The ones who did come forward to the USA Gymnastics coaches were dismissed as being overly sensitive about invasive vaginal and anal exams. The ones who went to MSU authorities weren’t believed or were told they would lose their scholarships if they pressed charges or were discouraged from “ruining careers and reputations.” They were patronized, exploited, gaslighted, and bullied into silence, but nevertheless, they persisted. And finally, after 37,000 images and videos of child pornography belonging to Nassar surfaced, proving he was a predator, the 265 girls and women were heard.

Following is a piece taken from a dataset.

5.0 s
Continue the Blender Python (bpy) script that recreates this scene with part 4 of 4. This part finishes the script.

265 people. That’s more than double the graduating class in my town. That’s one victim a month for twenty-two years, some as young as 5 years old. That’s more victims than in the Jerry Sandusky, Bill Cosby, and Harvey Weinstein scandals combined. Their statements detailed embarrassing, shameful, painful, repulsive acts, horrendous acts that changed the trajectory of their lives—eating disorders, substance abuse, depression, and even suicide. Acts that tore families apart, eroded trust, and seeded doubt.

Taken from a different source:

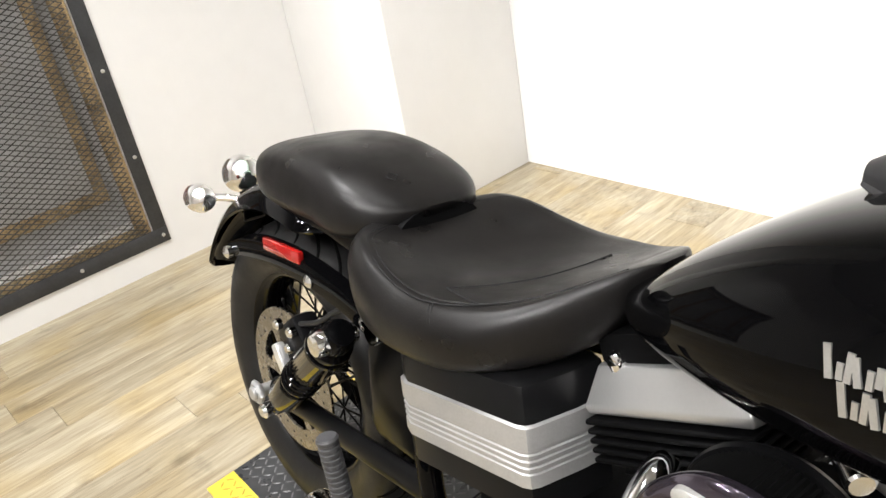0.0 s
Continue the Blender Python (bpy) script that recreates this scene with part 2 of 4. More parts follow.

During the sentencing hearings, their truths spilled forth like a roiling swell against a decaying damn. Choked voices, shaky voices, voices joining voices, voices overlapping. Years of being violated, foul and putrid tales, nightmares, stolen innocence, the shame and shame and shame, all of it overflowing, rushing out of the past and into the open—into the courtroom. Gushing like a geyser, crashing like an angry sea, its volume swiftly rising to drown Larry Nassar, those who knew, and those who kept his secrets. For shame, we must do better.